#### Data block
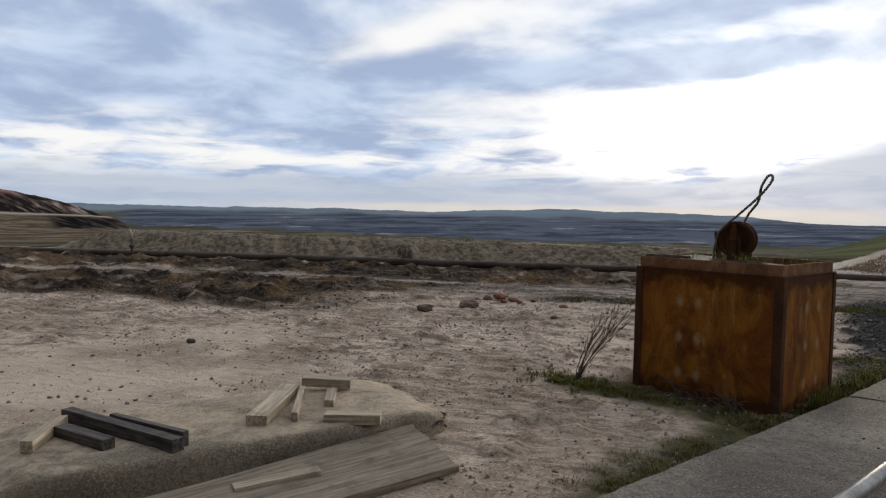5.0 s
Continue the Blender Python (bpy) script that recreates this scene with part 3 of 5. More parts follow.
def build_ground():
    """One sheet from underfoot to the horizon: rings that widen outwards, finest ahead of the walk."""
    cx, cy = 1.5, 0.0
    ang = np.concatenate([np.linspace(-50, -5, 40, endpoint=False), np.linspace(-5, 118, 1000, endpoint=False),
                          np.linspace(118, 170, 330, endpoint=False), np.linspace(170, 310, 60, endpoint=False)])
    rad = np.concatenate([np.linspace(0.25, 4.0, 70, endpoint=False), np.geomspace(4.0, 15.0, 340, endpoint=False), np.geomspace(15.0, 40, 110, endpoint=False),
                          np.geomspace(40, 4900, 190)])
    A, R = np.meshgrid(np.radians(ang), rad)
    X, Y = cx - R * np.sin(A), cy + R * np.cos(A)
    nr, na = X.shape
    Z, masks = terrain(X.ravel(), Y.ravel())
    c0, m0 = terrain(np.array([cx]), np.array([cy]))
    co = np.vstack([np.column_stack([X.ravel(), Y.ravel(), Z]), [[cx, cy, c0[0]]]])
    i = np.arange(nr * na).reshape(nr, na)
    a, b = i[:-1], i[1:]
    quads = np.stack([a, b, np.roll(b, -1, 1), np.roll(a, -1, 1)], -1).reshape(-1, 4)
    fan = np.column_stack([i[0], np.roll(i[0], -1), np.full(na, nr * na)])
    me = bpy.data.meshes.new("ground")
    me.vertices.add(len(co))
    me.vertices.foreach_set("co", co.ravel())
    loops = np.concatenate([quads.ravel(), fan.ravel()])
    me.loops.add(len(loops))
    me.loops.foreach_set("vertex_index", loops.astype(np.int32))
    starts = np.concatenate([np.arange(len(quads)) * 4, len(quads) * 4 + np.arange(len(fan)) * 3])
    me.polygons.add(len(starts))
    me.polygons.foreach_set("loop_start", starts.astype(np.int32))
    me.update(calc_edges=True)
    me.polygons.foreach_set("use_smooth", np.ones(len(starts), bool))
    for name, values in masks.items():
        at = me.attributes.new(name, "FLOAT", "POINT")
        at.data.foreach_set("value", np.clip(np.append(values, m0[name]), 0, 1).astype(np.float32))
    me.materials.append(SOIL)
    return tagged(new("ground", me), "pale dusty soil with mud, coal grit and far hills", "ground", kind="structure")


build_ground()


# ---- building helpers ----
def mesh_of(name, bm, mat, smooth=False):
    me = bpy.data.meshes.new(name)
    bm.normal_update()
    bm.to_mesh(me)
    bm.free()
    for m in mat if isinstance(mat, (list, tuple)) else [mat]:
        me.materials.append(m)
    if smooth:
        me.polygons.foreach_set("use_smooth", np.ones(len(me.polygons), bool))
    return me


def part(name, bm, mat, parent=None, label="", smooth=False):
    ob = new(name, mesh_of(name, bm, mat, smooth))
    if parent is not None:
        ob.parent = parent
    if label:
        tagged(ob, label)
    return ob


def thing(name, m, label, category, group="", kind=""):
    e = new(name)
    e.empty_display_size = 0.1
    e.matrix_world = m
    return tagged(e, label, category, group, kind)


def box_bm(sx, sy, sz, bevel=0.0, at=(0, 0, 0), bm=None, segs=1, turn=None):
    """A box of that size centred on `at`, edges rounded."""
    own = bmesh.new()
    bmesh.ops.create_cube(own, size=1)
    bmesh.ops.scale(own, vec=(sx, sy, sz), verts=own.verts)
    if bevel:
        bmesh.ops.bevel(own, geom=list(own.edges), offset=bevel, segments=segs, affect="EDGES", profile=0.5)
    if turn is not None:
        bmesh.ops.transform(own, matrix=turn, verts=own.verts)
    bmesh.ops.translate(own, vec=at, verts=own.verts)
    if bm is None:
        return own
    tmp = bpy.data.meshes.new("tmp")
    own.to_mesh(tmp)
    own.free()
    bm.from_mesh(tmp)
    bpy.data.meshes.remove(tmp)
    return bm


def tube_bm(points, radius, sides=10, bm=None, cap=True, twist=0.0):
    """A tube along points; radius is a number or one per point."""
    bm = bm or bmesh.new()
    pts = [Vector(p) for p in points]
    rad = radius if isinstance(radius, (list, tuple)) else [radius] * len(pts)
    rings, ref = [], None
    for i, p in enumerate(pts):
        d = (pts[min(i + 1, len(pts) - 1)] - pts[max(i - 1, 0)]).normalized()
        if ref is None:
            ref = d.orthogonal().normalized()
        ref = (ref - d * ref.dot(d)).normalized()
        side = d.cross(ref)
        ring = []
        for j in range(sides):
            a = 2 * math.pi * j / sides + twist * i
            ring.append(bm.verts.new(p + (ref * math.cos(a) + side * math.sin(a)) * rad[i]))
        rings.append(ring)
    for r0, r1 in zip(rings, rings[1:]):
        for j in range(sides):
            bm.faces.new((r0[j], r0[(j + 1) % sides], r1[(j + 1) % sides], r1[j]))
    if cap:
        bm.faces.new(list(reversed(rings[0])))
        bm.faces.new(rings[-1])
    return bm


def lathe_bm(profile, sides=24, bm=None, m=None):
    """A turned shape from (radius, height) pairs round z."""
    bm = bm or bmesh.new()
    rings = []
    for r, h in profile:
        ring = []
        for j in range(sides):
            a = 2 * math.pi * j / sides
            v = Vector((r * math.cos(a), r * math.sin(a), h))
            ring.append(bm.verts.new(m @ v if m is not None else v))
        rings.append(ring)
    for r0, r1 in zip(rings, rings[1:]):
        for j in range(sides):
            bm.faces.new((r0[j], r0[(j + 1) % sides], r1[(j + 1) % sides], r1[j]))
    bm.faces.new(list(reversed(rings[0])))
    bm.faces.new(rings[-1])
    return bm


def rock_bm(size, seed, flat=0.7, cuts=2, rough=0.35):
    bm = bmesh.new()
    bmesh.ops.create_icosphere(bm, subdivisions=cuts, radius=size)
    for v in bm.verts:
        n = noise.noise(v.co / size * 1.1 + Vector((seed * 3.7, seed * 1.3, seed)))
        n2 = noise.noise(v.co / size * 2.9 + Vector((seed, -seed * 2.1, seed * 0.7)))
        v.co *= 1 + rough * n + rough * 0.5 * n2
        v.co.z *= flat
    return bm


rng = random.Random(4)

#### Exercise
How many of the listing's lines contain "that"? Respond with a single number and nothing else.

#### The answer
3